La sangre de los toreros

 La sangre de los toreros


Una mueca de incomprensión aparece en el gesto cuando te preguntan porqué se queda un torero en el ruedo tras caer herido. Un gesto que causa admiración y respeto. El toreo es un arte a veces incomprensible y otras inexplicable; ahí también radica la grandeza de su misterio, porque sus protagonistas son únicos como único es el arte efímero e irrepetible que le envuelve. Son los últimos héroes que nos quedan en un mundo de valores, de valor —de valor sin cuentos—, de respeto y grandeza. Y de verdad. La sangre que se derrama en el ruedo es real. No solo la del toro que le da los argumentos cargados de demagogia a los antitaurinos para vomitar sapos y culebras por esa boca que se le llena para lanzar una falsa defensa del más hipócrita animalismo. También derrama la sangre el torero, que es la que los mismos ‘anti’ emplean para regocijarse y celebrar sin escrúpulos ni miramientos en las redes sociales amparados en el anonimato para ocultar sus vergüenzas.

El gesto de Ginés Marín el domingo en Madrid impactó hasta el más neófito de los presentes en Las Ventas. A los aficionados con sentimientos reales, no como los antitaurinos que solo ven y sienten lo que quieren y e interesa. Son gestos inexplicables que solo están al alcance de los toreros. Que son héroes distintos al resto, pero que sufren y sienten como cualquiera de los mortales.

Es difícil de explicar esa reacción cada vez más habitual de los toreros de quedarse en el ruedo tras caer heridos, que no es nueva pero que empezó poner en práctica José Tomás de forma casi heróica. Y no por ello la sangre es menos sangre, ni el dolor es menos dolor. Porque en el ruedo se sufre de verdad, como se sangra y se muere sin miramiento. Pero un hombre vestido de luces se convierte y transforma en un héroe donde se multiplican los valores que por sí misma tiene la tauromaquia y que ya están casi extintos en la sociedad en la que vivimos.

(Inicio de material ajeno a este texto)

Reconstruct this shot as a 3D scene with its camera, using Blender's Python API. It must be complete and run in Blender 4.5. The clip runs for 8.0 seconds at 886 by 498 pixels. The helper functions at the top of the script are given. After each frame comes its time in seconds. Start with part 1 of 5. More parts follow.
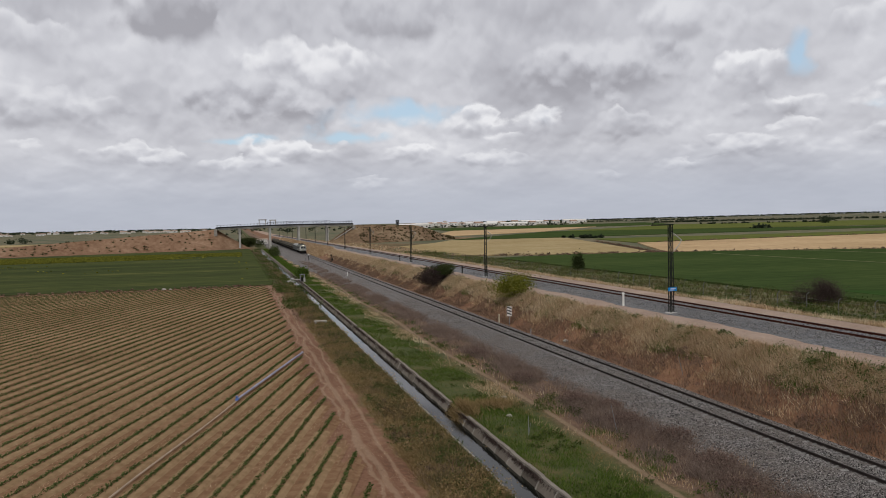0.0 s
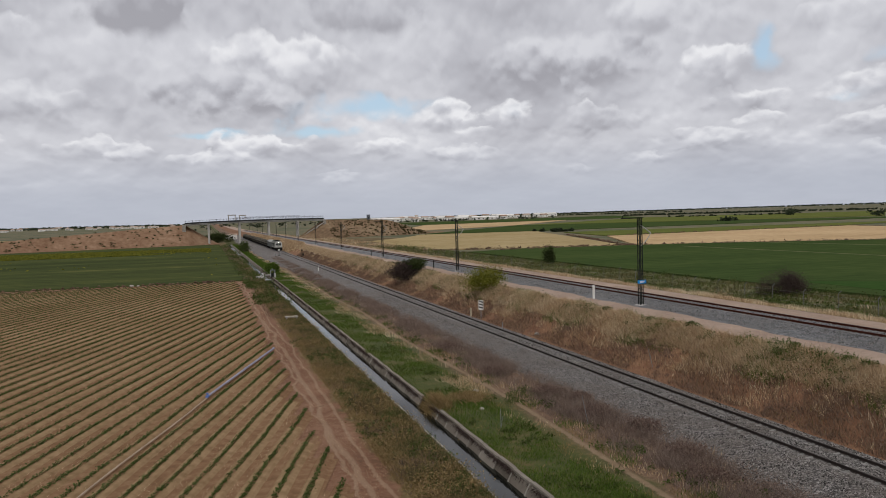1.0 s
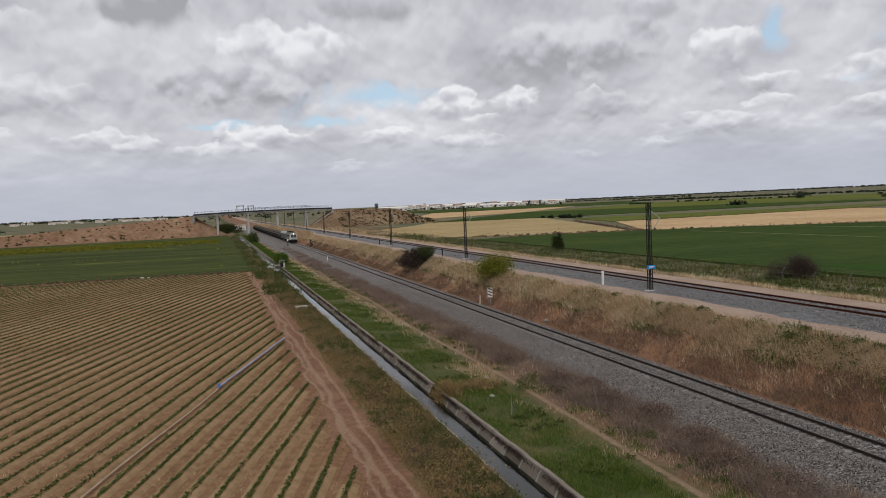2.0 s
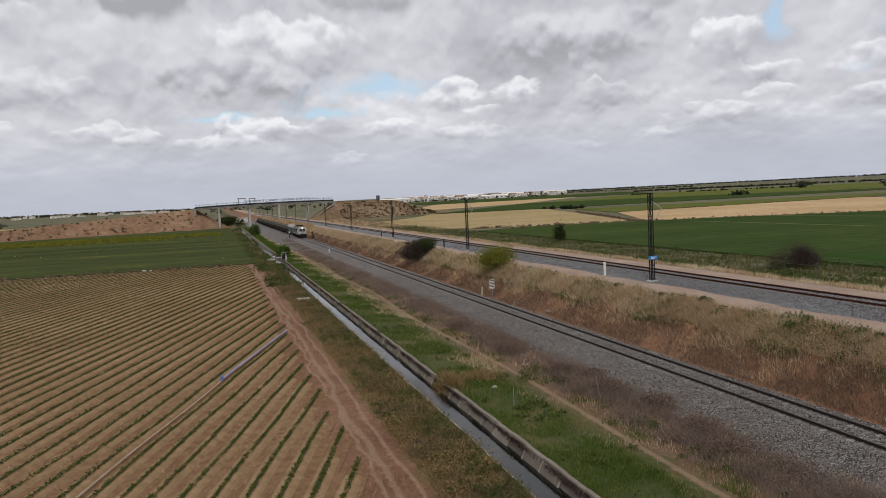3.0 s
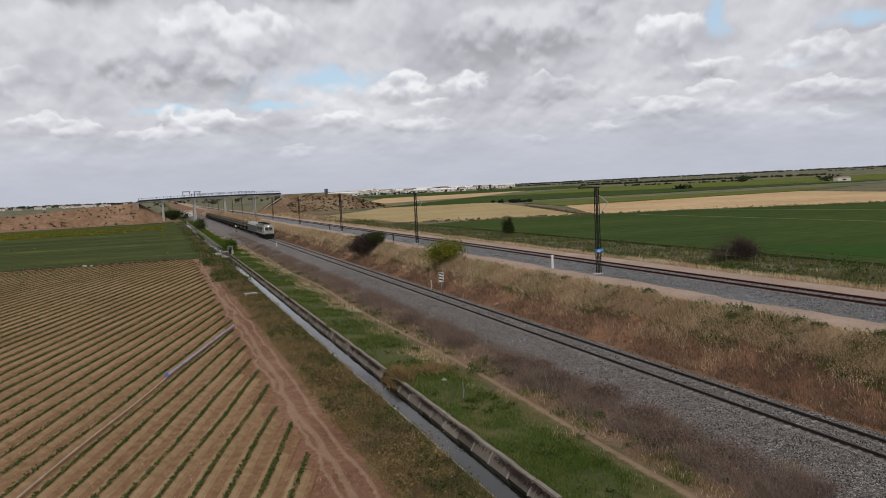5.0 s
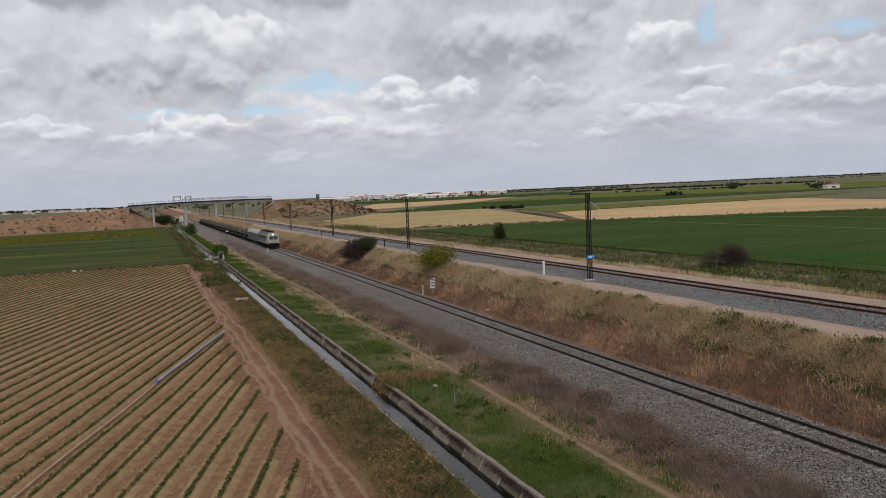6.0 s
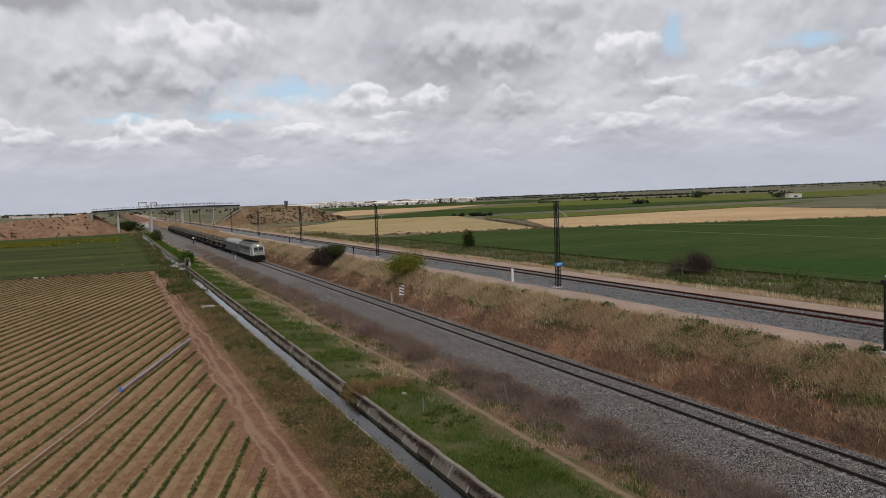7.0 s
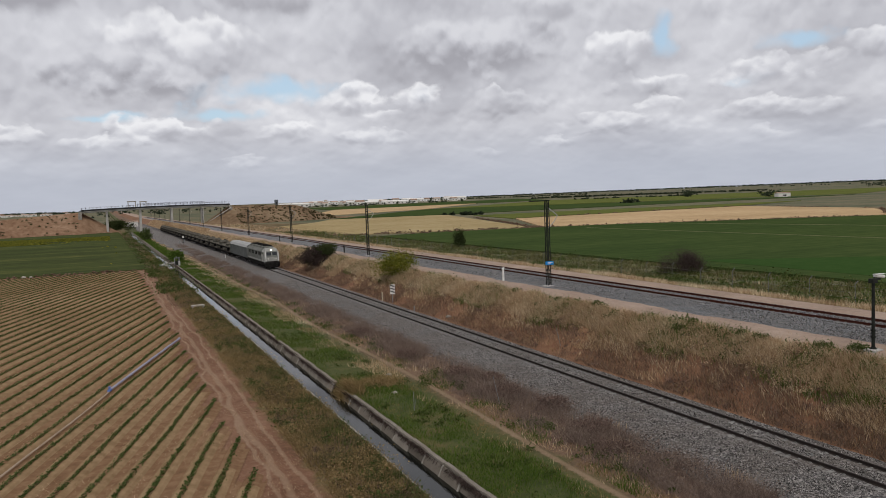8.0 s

Ginés Marín cayó herido de gravedad el domingo en Las Ventas por un toro de El Parralejo, en el inicio de faena. Y de allí no se movió hasta que le dio muerte. Con el muslo abierto y doblemente atravesado no apareció una sola señal de lástima, ni un ademán de dolor. Nada, absolutamente nada, que hiciera notar que estaba con las carnes abiertas con una cornada de dos trayectorias, de 20 centímetros y otra de 25. Y allí no hubo ni un solo gesto y solo le delataba la sangre que manaba de la parte interna del muslo derecho que tenía del color de los valientes la seda azul de la taleguilla. Se mantuvo en el ruedo inalterable. Siguió toreando como si nada. Continuó desafiando a la muerte por ambos pitones. No cojeó siquiera una vez. Entró a matar con la rectitud de los elegidos. Y, arrastrado el toro y retirado por las mulillas, se lavó las manos y la cara, se enjuagó la boca, recogió la ovación desde el tercio y se marchó al callejón como si nada para irse, por su propio pie, camino de la enfermería bajo una atronadora ovación con la que Madrid se rendía a su entereza. El padre de Ginés, picador de su cuadrilla, se mantuvo inalterable desde el callejón viendo y admirando la gesta de su hijo casi sin pestañear. Con la misma sangre fría. Solo se atrevió a acercarse a él cuando pasó por la puerta de la enfermería y los dos unieron sus mejillas sin aspavientos y con la misma entereza. ¿Por qué hacen eso los toreros? Por seguir siendo únicos. No hace falta explicación. No la tiene ni hace falta buscarla. Son toreros.